Open computer vision (OpenCV) is an image processing software that is widely used and heavily documented. With the latest version having participation from big players like Intel and AMD, let us find out about the open computer language (OpenCL) acceleration layer added to it.
Dr. Harris Gasparakis, OpenCV manager, Computer Vision, AMD speaks to Priya Ravindran from EFY about graphical processing and AMD’s contribution to OpenCV. Take a look.
Q. To set a base for this interview, how is graphical processing unit (GPU) computing different from central processing unit (CPU) computing when not handling graphics?
A. GPU computing is built with parallelism in mind. CPUs have multiple cores and support hyper-threading allowing it to have more than one executing thread per CPU (two threads per CPU core is a typical number). So, a retail CPU may have two to four cores, each core running one or two threads. To contrast this with GPUs, nominally, an integrated GPU will have eight cores, and a discrete GPU will have 40 cores. Clearly, you have massively more concurrent threads on a GPU than a CPU! To compensate for that, CPUs support vectorised instructions, also known as integer intrinsics, such as streaming SIMD extensions (SSE) and advanced vector extensions (AVX). However, taking advantage of the vector capabilities is a non-trivial task, and it is far from automatic. In fact, the modern trend, embodied by GPUs, is to employ scalar architectures, support multiple concurrent threads and let the compiler and the runtime do their magic!
Q. How in your opinion could computing evolve from here?
A. It is worth mentioning here that we are in the dawn of an era that transcends CPU and GPU computing, by combining both: I am talking about heterogeneous computing, where CPUs and GPUs are not only integrated on the same die, but efficiently synchronise access and efficiently operate on the same data from main memory, without redundant data copies. OpenCL 2.0 provides the application peripheral interface (API) that enables this.
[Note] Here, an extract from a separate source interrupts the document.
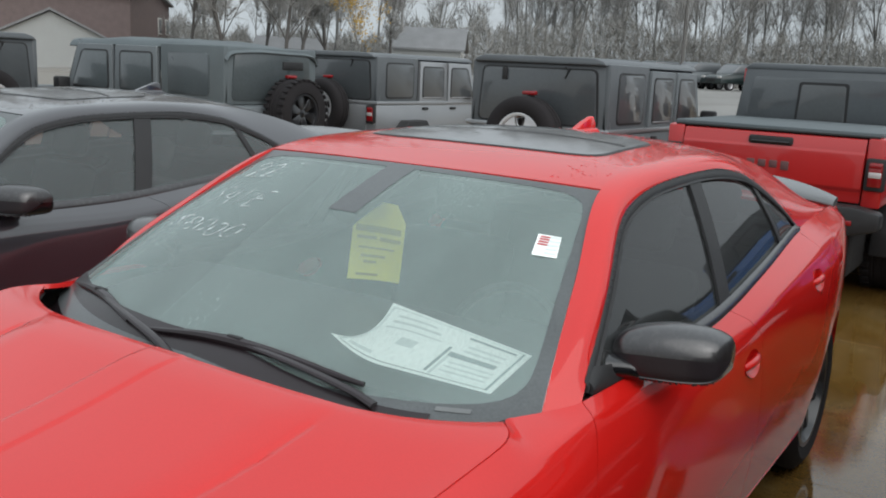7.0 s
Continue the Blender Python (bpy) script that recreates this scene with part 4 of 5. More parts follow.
def pickup(name, label, m, paint, lift=0.0):
    """An off-road crew-cab pickup seen from its tailgate; local y 0 is the tailgate, and it points along +y."""
    car = thing(name, label, "pickup truck", m, "pickups")
    part("bed_side", box(0.77, 0.86, 0.0, 1.62, 0.80, 1.34, 0.03), paint, car)
    part("bed_side", box(-0.86, -0.77, 0.0, 1.62, 0.80, 1.34, 0.03), paint, car)
    part("bed_floor", box(-0.78, 0.78, 0.02, 1.62, 0.78, 0.86, 0.01), UNDER, car)
    gate = part("tailgate", prism([(0.07, 0.83), (-0.010, 0.83), (-0.012, 0.915), (-0.030, 0.945), (-0.032, 1.205), (-0.022, 1.222), (-0.002, 1.318), (0.03, 1.326), (0.07, 1.32)], "x", -0.712, 0.712, 0.006), paint, car)
    part("tailgate_handle", box(-0.175, 0.175, -0.034, 0.0, 1.225, 1.295, 0.018), TRIM, gate, "black handle recess")
    part("handle_grip", box(-0.150, 0.150, -0.042, -0.020, 1.236, 1.262, 0.010), GLOSS_BLACK, gate)
    for k in range(4):
        part("badge_block", box(-0.17 + 0.09 * k, -0.105 + 0.09 * k, -0.038, -0.02, 1.045 - 0.015 * (k == 3), 1.105, 0.008), BADGE_DARK, gate)
    part("sticker", box(-0.695, -0.565, -0.0165, 0.0, 0.865, 0.900, 0.001), WHITE_PAINT, gate, "small white dealer sticker")
    part("bed_cover", box(-0.82, 0.82, 0.04, 1.66, 1.335, 1.375, 0.012), SOFT_TOP, car, "black roll-up bed cover")
    part("cover_rail", box(-0.80, 0.80, 0.0, 0.05, 1.332, 1.350, 0.006), TRIM, car)
    for s in (1, -1):
        part("corner_post", box(min(s * 0.718, s * 0.86), max(s * 0.718, s * 0.86), -0.012, 0.05, 0.80, 1.335, 0.02), paint, car)
        tail_lamp(car, s * 0.800, 1.06)
        part("side_marker", box(min(s * 0.845, s * 0.868), max(s * 0.845, s * 0.868), 0.02, 0.08, 1.13, 1.18, 0.006), LENS_ORANGE, car, "amber side marker")
        fender_flare(car, s * 0.9, 1.08, 0.47)
        wheel(car, s * 0.81, 1.08, 0.415, 0.415, 0.27, 0.225, DARK_ALLOY, "six", s, True)
    part("rear_bumper", prism([(-0.90, 0.65), (-0.90, 0.78), (-0.72, 0.82), (-0.30, 0.82), (-0.24, 0.74), (0.24, 0.74), (0.30, 0.82), (0.72, 0.82), (0.90, 0.78), (0.90, 0.65), (0.6, 0.57), (-0.6, 0.57)], "y", -0.20, 0.0, 0.03), TRIM, car)
    for s in (1, -1):
        part("reflector", box(s * 0.66 - 0.05, s * 0.66 + 0.05, -0.212, -0.19, 0.675, 0.715, 0.008), LENS_RED, car)
        part("tow_hook", box(s * 0.50 - 0.045, s * 0.50 + 0.045, -0.235, -0.19, 0.675, 0.705, 0.008), LENS_ORANGE, car, "orange tow hook")
    plate = part("number_plate", box(-0.155, 0.155, -0.222, -0.20, 0.640, 0.735, 0.003), WHITE_PAINT, car, "yellow and white temporary plate")
    part("plate_field", box(-0.150, -0.07, -0.2245, -0.221, 0.652, 0.728, 0.0005), PLATE, plate, "yellow field")
    for x0, x1, z0, z1 in ((-0.055, 0.140, 0.685, 0.722), (-0.13, 0.13, 0.652, 0.660)):
        part("plate_bar", box(x0, x1, -0.2255, -0.222, z0, z1, 0.0005), LENS_RED if z0 > 0.67 else TRIM, plate)
    for z, w in ((0.757, 0.09), (0.612, 0.08)):
        part("plate_light", box(-w, w, -0.214, -0.19, z - 0.008, z + 0.008, 0.003), ALLOY, car)
    # cab
    part("cab_body", box(-0.84, 0.84, 1.68, 3.35, 0.70, 1.22, 0.04), paint, car)
    part("cab_back", prism([(-0.83, 1.22), (0.83, 1.22), (0.75, 1.86), (-0.75, 1.86)], "y", 1.70, 1.78, 0.03), HARD_TOP, car)
    part("back_window", prism(rounded([(-0.72, 1.30), (0.72, 1.30), (0.66, 1.77), (-0.66, 1.77)], 0.06), "y", 1.690, 1.702, 0.004), DARK_GLASS_SOLID, car)
    part("slider_frame", prism(rounded([(-0.24, 1.33), (0.24, 1.33), (0.225, 1.735), (-0.225, 1.735)], 0.03), "y", 1.686, 1.692, 0.003), TRIM, car)
    part("sliding_pane", prism(rounded([(-0.215, 1.35), (0.215, 1.35), (0.20, 1.71), (-0.20, 1.71)], 0.03), "y", 1.682, 1.688, 0.002), PANE_GREY, car)
    part("cab_roof", prism([(-0.77, 1.84), (0.77, 1.84), (0.70, 1.90), (-0.70, 1.90)], "y", 1.69, 3.0, 0.02), HARD_TOP, car)
    for s in (1, -1):
        for a, b in ((1.80, 2.42), (2.46, 3.12)):
            part("side_window", prism([(a, 1.25), (b, 1.25), (b - 0.03, 1.78), (a, 1.78)], "x", min(s * 0.76, s * 0.785), max(s * 0.76, s * 0.785), 0.006), DARK_GLASS_SOLID, car)
        part("door_frame", prism([(1.72, 1.2), (3.35, 1.2), (3.05, 1.85), (1.72, 1.85)], "x", min(s * 0.74, s * 0.77), max(s * 0.74, s * 0.77), 0.01), paint, car)
        part("door_mirror", box(min(s * 0.84, s * 1.02), max(s * 0.84, s * 1.02), 3.02, 3.14, 1.22, 1.42, 0.03), TRIM, car)
    part("windscreen", prism([(-0.76, 1.22), (0.76, 1.22), (0.70, 1.84), (-0.70, 1.84)], "y", 3.10, 3.14, 0.01), DARK_GLASS_SOLID, car)
    part("underbody", box(-0.70, 0.70, -0.02, 4.6, 0.22, 0.8, 0.06), UNDER, car)
    offroad_front(car, 3.3, paint)
    return car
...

Q.What are the main points to keep in mind while creating an OpenCL implementation?
A. There are two main elements in creating an OpenCL implementation or port of any library. First, you need to make sure that your data makes it to your processing cores, e.g., in a discrete GPU, you need to explicitly copy the data to on-board memory, from the main memory. That kind of approach will also work on an integrated device, but will not be efficient. The other element in porting a library to OpenCL is, you need to port the processing logic to OpenCL kernel syntax.
Q.What are the main differences between OpenCV-without-OpenCL and OpenCV-with-OpenCL? What new capabilities does it offer?
A. It was not about new functionality, rather, it was about accelerating the most common existing functionality to take advantage of GPUs. For copying data to on-board memory on an integrated GPU, you would want to use “zero copy”,i.e. you want the GPU to use the same data as the CPU. This was possible using OpenCL 1.2, but it is significantly easier with OpenCL 2.0. In OpenCV, our goal was to create an implementation that would work on all OpenCL capable devices, such as integrated or discreet GPUs. However, as part of OpenCV’s extensive automated testing, we make sure that the OpenCL functionality works correctly on a wide gamut of devices. Another thing is for the porting of processing logic. As far as embedded programming goes, OpenCL is a high-level, C-like language (and stay tuned for C++ goodness in the future), so that is not very difficult in principle. In practice, we wanted to have a high-performance implementation, so we fine tuned most of the OpenCL kernels for performance.
Q. Why did you choose to go with the transparent acceleration layer? How difficult was it to integrate this into OpenCV?
A. We introduced an OpenCL module in OpenCV 2.4. While we kept the names of most functions the same, taking advantage of OpenCL acceleration back then required ‘porting’ the code to use data structures and functions of the OpenCL module (under the ‘ocl’ namespace). While this was not difficult, it was a step I felt that we could do without! The goal of the transparent acceleration layer (T-API) was to enable people to write their code only once: If an OpenCL capable device is available, it will be used; otherwise, the fall back is CPU execution, which can also include accelerators like integrated performance primtives (IPP) or intrinsics like AVX/SSE. Detection of OpenCL devices happens at runtime, dynamically. Integration inside OpenCV was a significant effort. We sponsored the maintainers of OpenCV, they became very very excited with the vision, and carried it forward.